We compiled the distribution of Euclidean distances from each LDE (about
2,015 of them from 1948 to 2019) to the node containing the pattern two
days later and determined that the 50th percentile
distance value establishes a suitable threshold for identifying a WWE.
As shown in Table S1 , which displays results for winter, this
value corresponds to a mean Euclidean distance of 1440 (a unitless
metric internal to the SOM algorithm). This distance is approximately
the same as between two non-adjacent nodes, such as nodes #1 and #3
(Table S2 ), thereby constituting a major pattern shift. For
summer months, this threshold is 889, indicative of the reduced pattern
contrasts in the warm season when the jet stream is farther poleward and
the north-south temperature gradient is smaller. We then identify a WWE
when the distance from the LDE node to the node two days later exceeds
the seasonal threshold, which also enables us to quantify the WWE
magnitude by the exceedance amount. The logic of this methodology is
also illustrated in Figs. 2, S4 and S5 . The histograms inFig. 2 display the node number containing the sample that
occurs two days after an LDE during winter originating in each node in
the matrix (the corresponding plot for summer months (not shown) is very
similar). For example, the top left histogram indicates that the samples
two days after LDEs occurring in node #1 fall most frequently into
nodes #3 and #9. If a sample two days later falls in nodes other than
#2 or #5 (the two nodes within the distance threshold from #1), a WWE
is identified. Note that when the same node number as that of the
initiating LDE appears in the histogram – e.g., the histogram for
node #1 has a bar in the node #1 location – the pattern shifts away
from node #1 on the first day then returns to node #1 on the
2nd day. A similar set of histograms is shown inFig. S4 , but instead of displaying the node numbers for the
sample two days later, the x-axis represents the Euclidean distance
between the LDE node and the node containing the field 2 days later. One
additional visualization of the Euclidean distances between nodes is
presented in Fig. S5 , a so-called Sammon map of the SOM matrix.

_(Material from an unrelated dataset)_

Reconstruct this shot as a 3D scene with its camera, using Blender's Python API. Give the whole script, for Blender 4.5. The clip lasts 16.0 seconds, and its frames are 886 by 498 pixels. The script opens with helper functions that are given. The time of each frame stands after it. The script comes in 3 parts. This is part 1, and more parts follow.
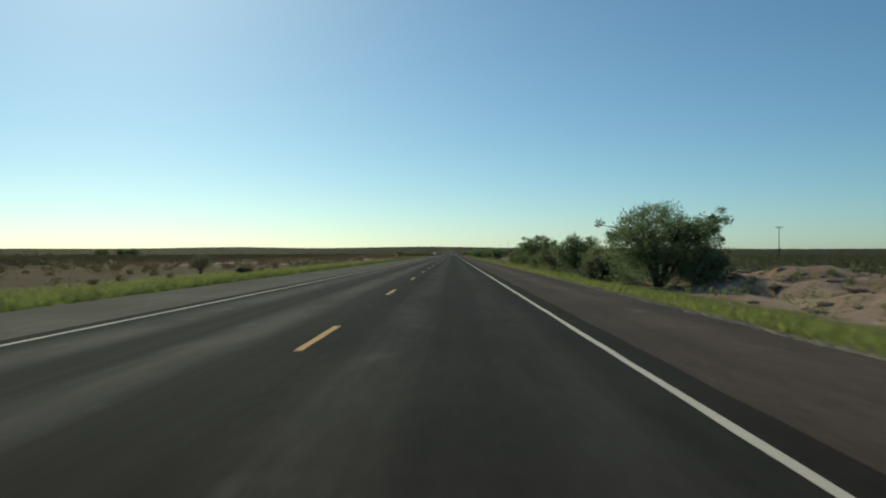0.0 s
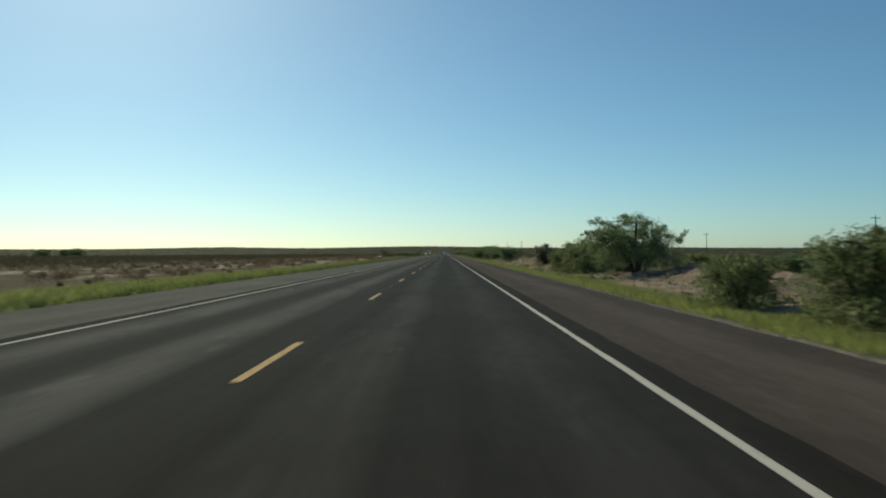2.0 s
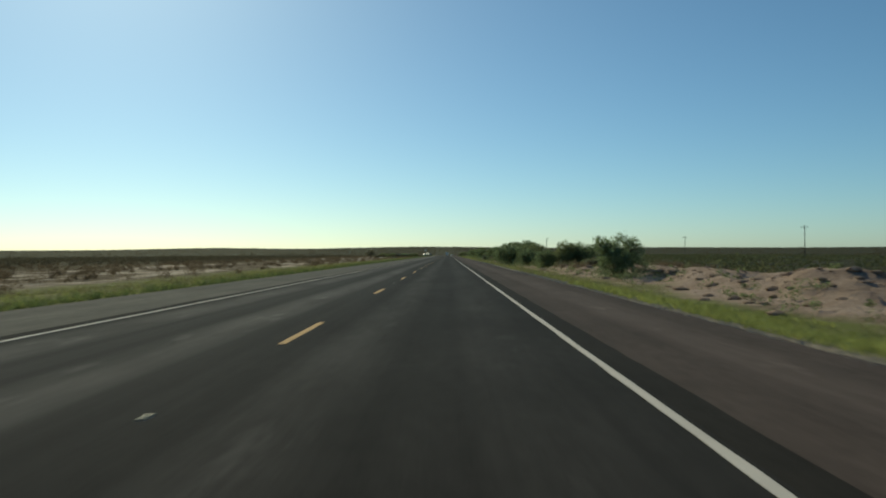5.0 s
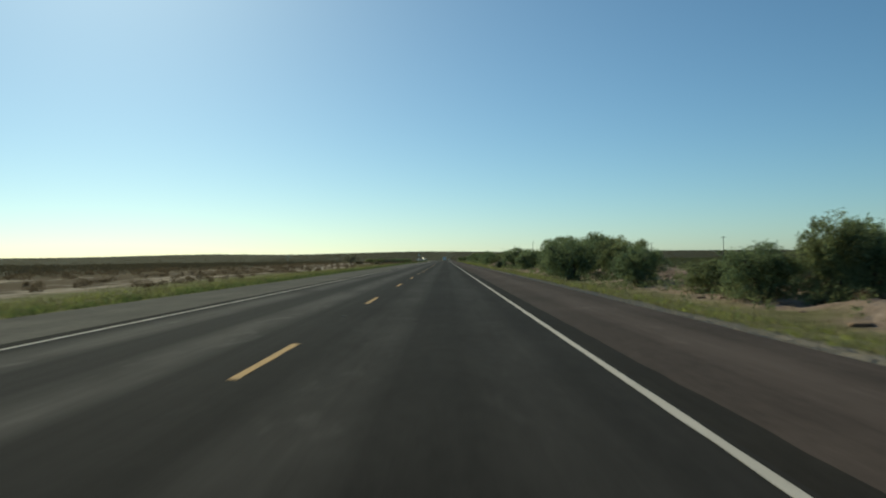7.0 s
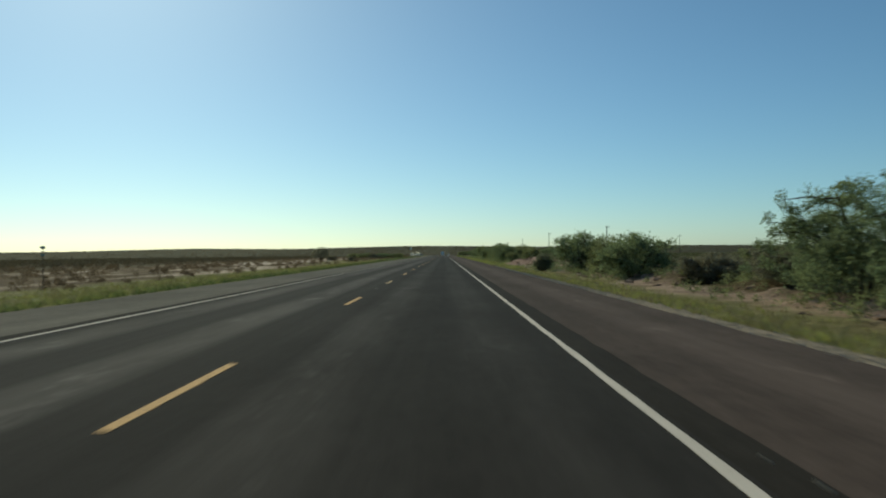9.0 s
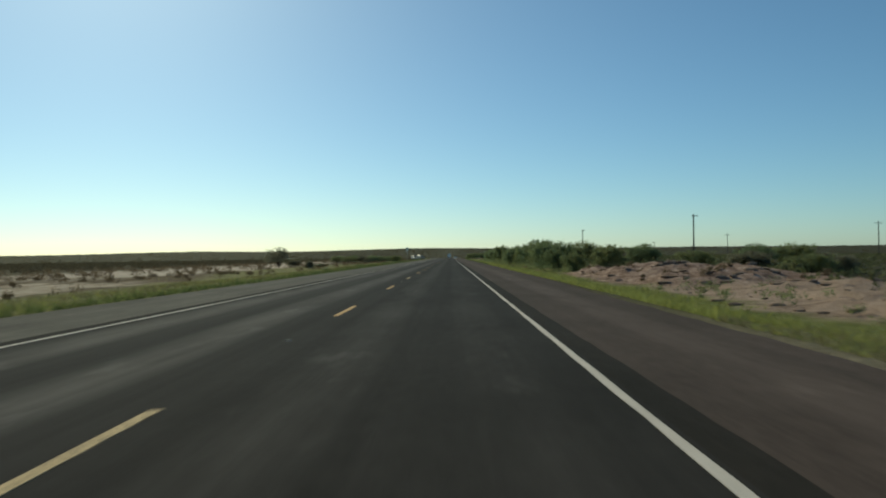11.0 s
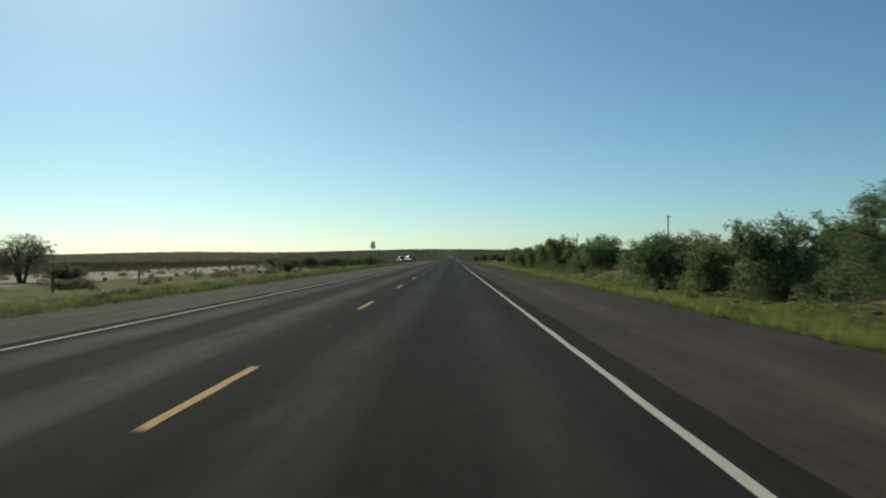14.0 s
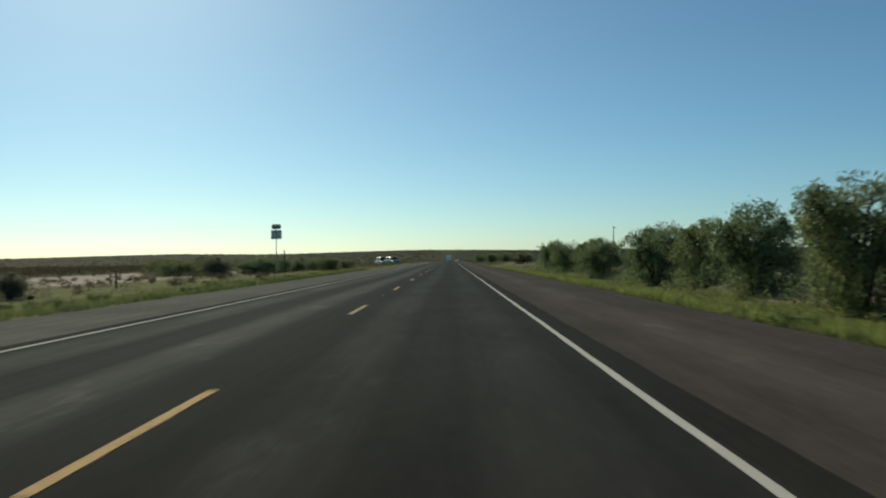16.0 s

The uneven distribution of distances between nodes is clearly evident,
and this mapping shows that nodes #1 (warm Arctic) and #12 (cold
Arctic) constitute the largest difference among the circulation
patterns, while nodes #4 and #9 (cold or warm North Pacific) in the
other two opposing corners also differ substantially.
Our analysis produces a total of 948 (annual), 239 (winter), and 228
(summer) WWEs over the 72-year record, which translates to an annual- or
seasonal-mean frequency of 13.2, 3.3, and 3.2. These events are
relatively rare because LDEs themselves occur infrequently (Fig.
S6 , and also see Francis et al., 2018; 2020).
The same WWE metric is applied to output from climate model simulations.
We analyze ten ensemble members from the NCAR Community Earth System
Model Large Ensemble (CESM1) that span the historical period
(1979–2005) as well as into the future (2006–2100) (Kay et al., 2015).
Daily 500 hPa height fields were obtained fromhttps://www.cesm.ucar.edu/projects/community-projects/MMLEA/ .
Historical runs incorporate observed natural and anthropogenic forcings,
while future projections assume conditions defined by the RCP8.5
scenario (Riahi et al., 2011). Anomalies in future projections were
calculated relative to the mean from 2006 to 2100.